Apple quietly updated its Mac Pro line last week. The update was an important move even though the actual changes were so minor as to be barely noteworthy. The minor refresh gave high computing customers a sense of confidence that Apple wasn’t going to abandon the Mac Pro line anytime soon. That sense of confidence got a boost from New York Times columnist David Pogue, who was assured more substantive Mac Pro upgrades were in the works for 2013.

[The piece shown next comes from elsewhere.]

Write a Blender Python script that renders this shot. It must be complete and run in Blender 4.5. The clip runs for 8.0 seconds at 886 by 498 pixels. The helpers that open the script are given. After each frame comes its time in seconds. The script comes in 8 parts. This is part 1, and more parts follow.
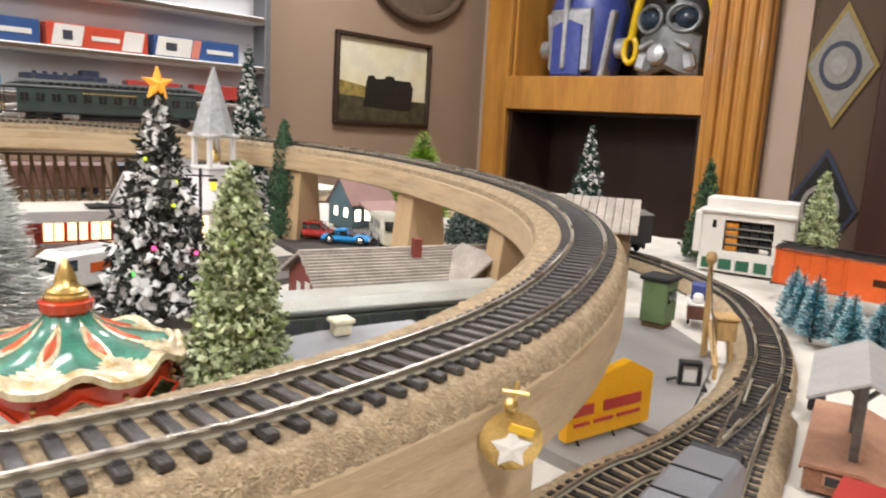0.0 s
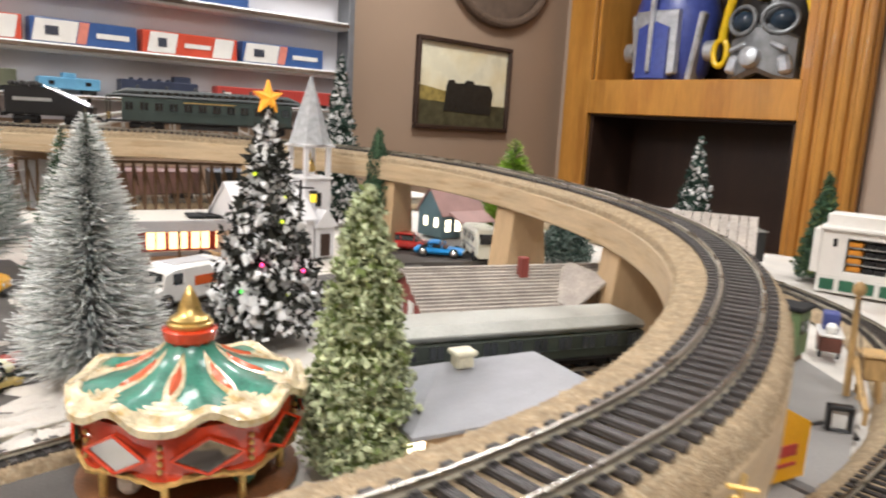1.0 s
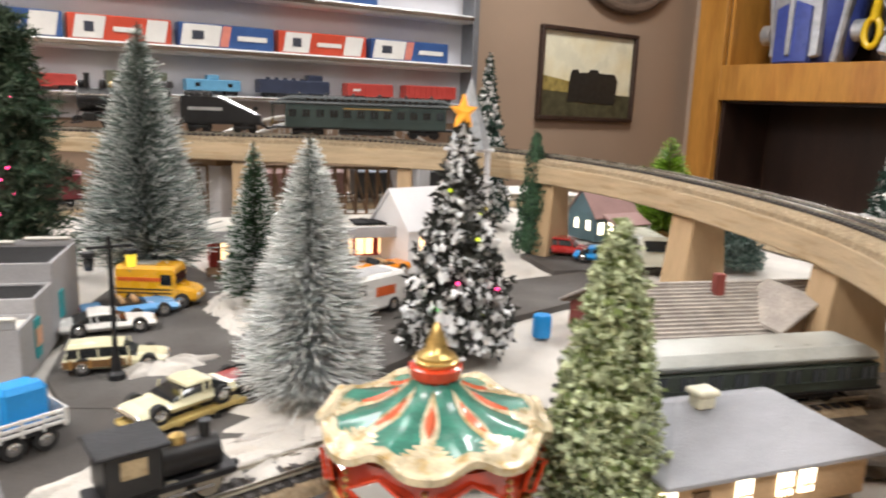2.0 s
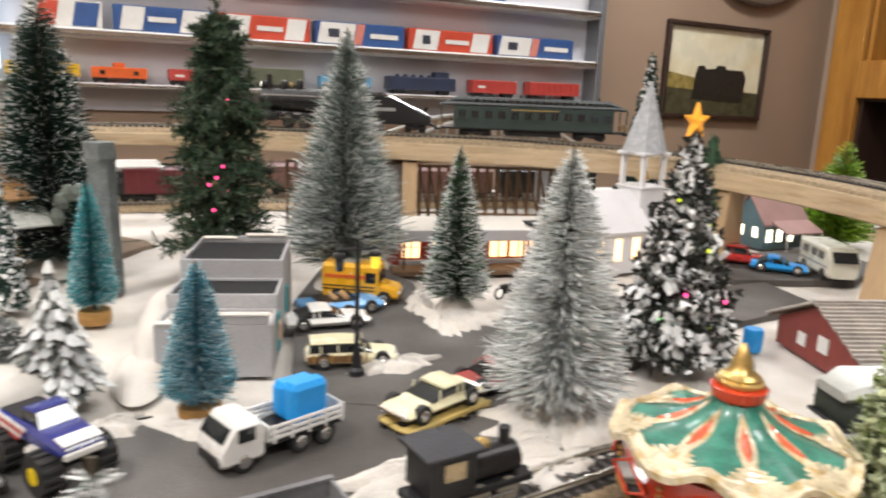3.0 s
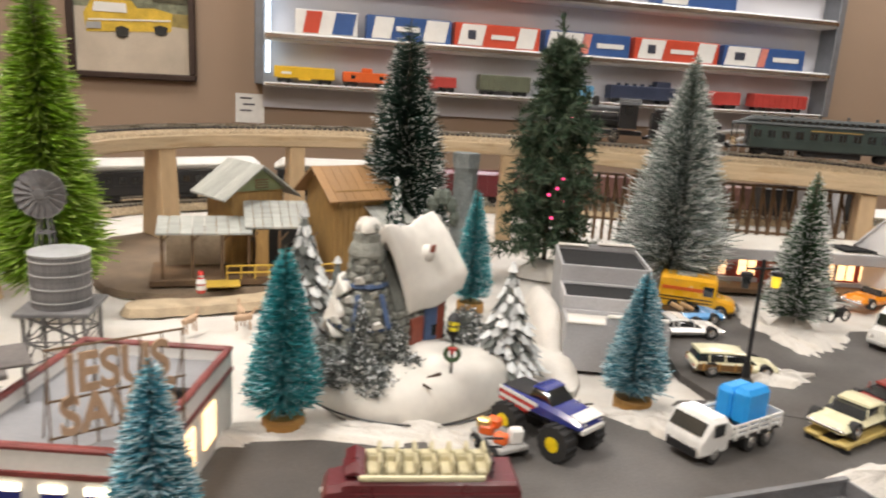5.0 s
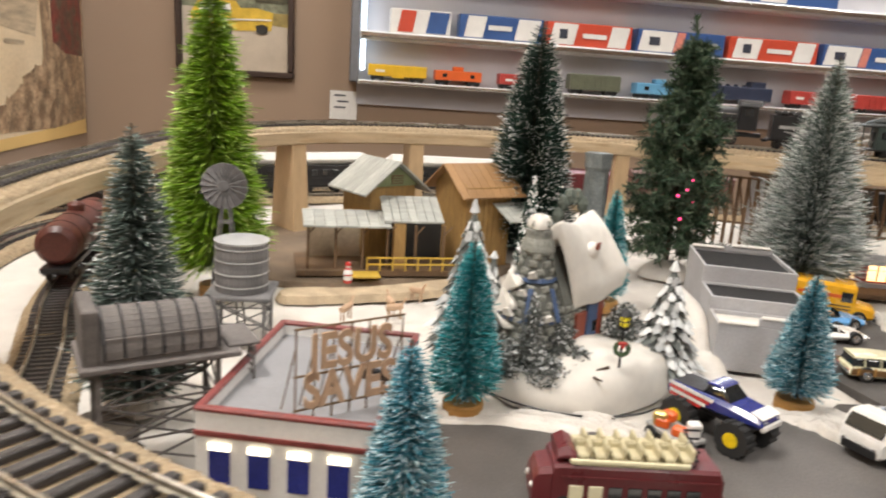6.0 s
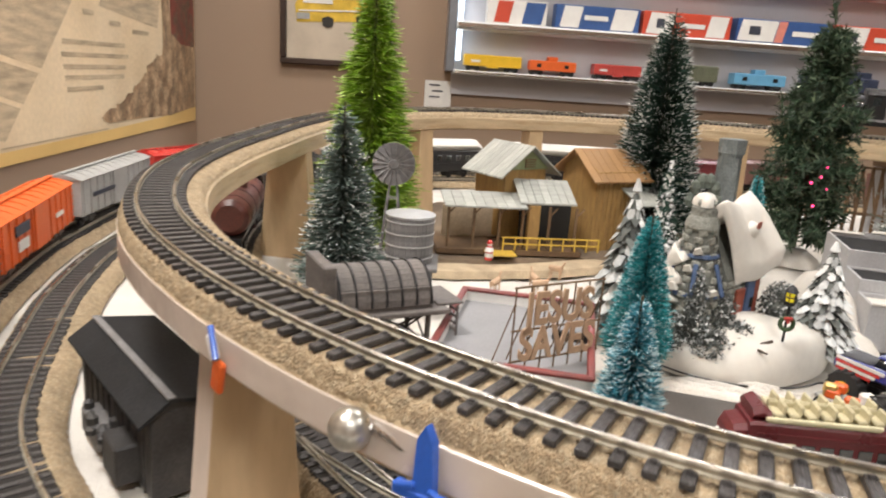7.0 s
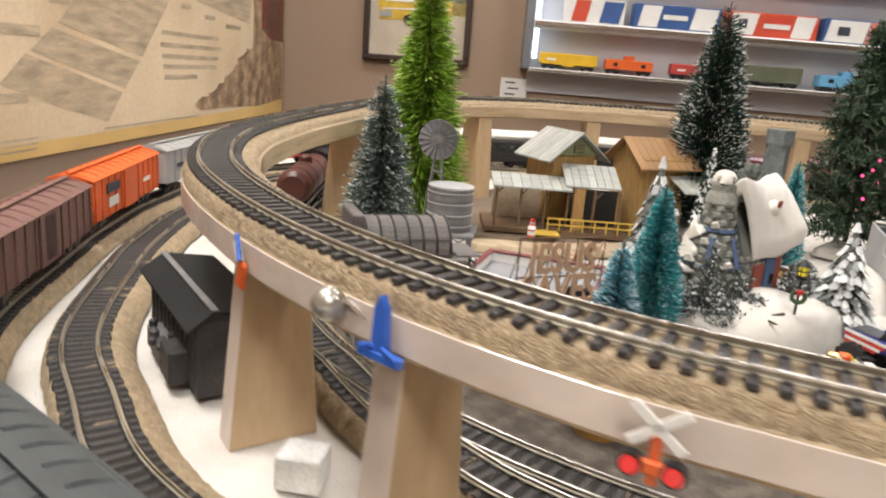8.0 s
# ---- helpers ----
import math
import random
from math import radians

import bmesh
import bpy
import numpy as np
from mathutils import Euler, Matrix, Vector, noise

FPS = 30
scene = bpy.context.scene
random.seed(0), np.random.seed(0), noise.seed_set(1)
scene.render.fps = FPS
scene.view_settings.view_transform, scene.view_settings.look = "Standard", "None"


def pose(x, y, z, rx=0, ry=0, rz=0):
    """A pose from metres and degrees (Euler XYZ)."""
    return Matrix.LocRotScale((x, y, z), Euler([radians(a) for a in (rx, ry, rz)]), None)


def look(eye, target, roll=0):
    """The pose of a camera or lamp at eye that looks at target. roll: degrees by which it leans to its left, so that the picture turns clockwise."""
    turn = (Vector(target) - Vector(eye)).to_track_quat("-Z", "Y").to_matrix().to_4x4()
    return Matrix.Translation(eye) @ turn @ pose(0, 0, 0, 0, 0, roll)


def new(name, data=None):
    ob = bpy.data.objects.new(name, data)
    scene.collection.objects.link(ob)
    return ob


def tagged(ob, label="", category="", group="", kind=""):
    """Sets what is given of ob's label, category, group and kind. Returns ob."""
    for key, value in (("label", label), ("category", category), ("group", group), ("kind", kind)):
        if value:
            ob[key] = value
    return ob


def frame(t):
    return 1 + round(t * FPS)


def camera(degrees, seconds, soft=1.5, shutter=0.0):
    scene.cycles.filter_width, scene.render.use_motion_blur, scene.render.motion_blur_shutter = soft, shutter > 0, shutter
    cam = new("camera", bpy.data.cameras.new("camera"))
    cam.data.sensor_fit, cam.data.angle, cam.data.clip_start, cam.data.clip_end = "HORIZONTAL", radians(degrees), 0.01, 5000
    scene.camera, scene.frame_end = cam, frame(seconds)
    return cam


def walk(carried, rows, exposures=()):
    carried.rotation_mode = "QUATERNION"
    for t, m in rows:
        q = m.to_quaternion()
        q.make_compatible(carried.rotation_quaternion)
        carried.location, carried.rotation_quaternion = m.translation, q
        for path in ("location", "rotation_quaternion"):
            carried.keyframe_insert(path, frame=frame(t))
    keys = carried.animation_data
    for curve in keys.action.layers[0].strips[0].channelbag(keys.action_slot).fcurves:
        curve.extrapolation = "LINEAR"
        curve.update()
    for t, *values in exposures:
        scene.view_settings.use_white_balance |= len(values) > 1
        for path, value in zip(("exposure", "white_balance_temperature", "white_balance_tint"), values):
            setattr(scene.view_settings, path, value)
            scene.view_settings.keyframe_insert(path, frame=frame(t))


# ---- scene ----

The Mac Pro is something of a relic when it comes to Apple’s current strategy. It’s the only Mac that features significant expansion options using industry standard hardware – a point made by Lifehacker columnist Adam Dachis, who compared the Mac Pro’s specs and costs to three hackintosh options. Looking at the Mac Pro as simply a series of specs, performance, and cost is appropriate for most users – but not for some important niche markets.

The overall argument is that you can create a PC with equivalent hardware and reasonably comparable performance that is capable of running OS X for much less than you’d pay Apple for a Mac Pro. Even the areas where Apple offers hardware combinations that aren’t easily replicated — such as in motherboard designs that accommodate a greater range of multi-core processors — Dachis makes a solid argument that such systems can still deliver comparable performance at a much lower cost.

That’s an argument that is difficult to refute. After all how many Mac users truly need 12 cores in a single system? In the same vein, how many Mac users are going to slap anything near 64 GB of memory (the maximum that the Mac Pro can handle) into a system?

The answer is almost no one. No matter how demanding the most advanced user is, he or she isn’t going to need that kind of processing power or memory. That doesn’t mean, however, that the capability is unimportant.

The Mac Pro is largely seen as the ideal Mac for media work. It’s a standard work station for design professionals, photographers, and professional video editors. For those users, Apple’s decision to make a minor update, rather than a redesign that includes features like USB 3 and Thunderbolt, is problematic. The current offering doesn’t move the Mac Pro as a professional workstation forward. If a major redesign is in the works, it will almost certainly address these needs.

Beyond that market, however, Apple has hyped OS X and the Mac Pro as solutions for large-scale computing clusters and scientific computing. Similarly, the Mac Pro serves an important niche in its role as Apple’s primary SAN and metadata controller option. It is also the most powerful Mac hardware to run OS X Server on the market. In situations like these, sheer computational ability — the ability to support up to 12 cores and 64GB of RAM — are the crucial complements that the Mac Pro brings to the table.

Will most Mac users use the Mac Pro in these way? No. Could many Mac users build a hackintosh equivalent and have it be functional? Yes. If you’re an organization purchasing Mac Pros specifically because of those unique options, should you go with an unsupported hardware and OS combination, like a hackintosh? Absolutely not.

The Mac Pro has never been a machine for every Mac user. With the demise of the Xserve, the Mac Pro serves as a high-end and very configurable Mac, a high-computing solution, and a server. Most users won’t push it to its limits, but for those users or organizations that do, it’s crucial part of Apple’s lineup.